FURTHERMORE, THERE APPEARS TO BE A SUBSTANTIAL BASIS FOR THE VIEW THAT THE TAX IS NOT "DIRECTLY APPLICABLE TO THE SUPPLIES OR WORK COVERED BY A GOVERNMENT CONTRACT OR THE MATERIALS USED IN THE MANUFACTURE THEREOF. THIS CONNECTION IT IS TO BE OBSERVED THAT THE TAX IS NOT LAID ON THE PROPERTY TRANSPORTED--- OR, FOR THAT MATTER, ON THE ACT OF TRANSPORTATION ITSELF--- BUT ON THE AMOUNT PAID FOR THE TRANSPORTATION; AND IT BECOMES PAYABLE IRRESPECTIVE OF THE NATURE OR INTRINSIC VALUE OF THE COMMODITY TRANSPORTED. AND ALTHOUGH THE EFFECT OF THE TAX IS TO CAST AN ADDITIONAL BURDEN UPON A CONTRACTOR WHO PAYS PROPERTY TRANSPORTATION CHARGES IN CONNECTION WITH THE PERFORMANCE OF A GOVERNMENT CONTRACT IT WOULD SEEM THAT, SO FAR AS THE PROPERTY TRANSPORTED IS CONCERNED, THE BURDEN IS INDIRECT RATHER THAN DIRECT AND, THEREFORE, THE TAX MAY NOT PROPERLY BE REGARDED AS DIRECTLY APPLICABLE TO SUCH PROPERTY. AT LEAST INSOFAR AS INCREASING THE COST OF THE PERFORMANCE OF A CONTRACT IS CONCERNED THE PROPERTY TRANSPORTATION TAX HERE INVOLVED WOULD APPEAR TO BE NO MORE DIRECT THAN WERE THE SOCIAL SECURITY TAXES WHICH WERE HELD BY THE SUPREME COURT OF THE UNITED STATES IN THE CASE OF UNITED STATES V. GLENN L. MARTIN COMPANY, 308 U.S. 62, NOT TO COME WITHIN THE SCOPE OF THE PROVISIONS OF THE TAX CLAUSE THERE INVOLVED; AND, IN THE LIGHT OF THE DECISION IN THAT CASE, THIS OFFICE WOULD NOT BE JUSTIFIED IN CONCLUDING THAT THE SAID PROPERTY TRANSPORTATION TAX COMES WITHIN THE SCOPE OF THE REIMBURSEMENT PROVISIONS OF THE TAX CLAUSE HERE INVOLVED.

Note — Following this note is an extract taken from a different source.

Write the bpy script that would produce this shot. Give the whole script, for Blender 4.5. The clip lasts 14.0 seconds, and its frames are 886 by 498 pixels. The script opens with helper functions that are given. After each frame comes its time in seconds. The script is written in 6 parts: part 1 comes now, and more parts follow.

CAREFUL CONSIDERATION HAS BEEN GIVEN TO THE VARIOUS MATTERS SET FORTH IN YOUR LETTER, BUT I AM CONSTRAINED TO HOLD THAT, IN THE ABSENCE OF A JUDICIAL DETERMINATION IN THE MATTER, PAYMENT IS NOT AUTHORIZED ON THE BASIS OF THE REIMBURSEMENT PROVISIONS CONTAINED IN THE TAX CLAUSE QUOTED BY YOU OF ANY CLAIM BY A LUMP-SUM CONTRACTOR FOR REIMBURSEMENT OF AN AMOUNT PAID BY HIM ON ACCOUNT OF THE PROPERTY TRANSPORTATION TAX IMPOSED BY SECTION 3475 OF THE INTERNAL REVENUE CODE.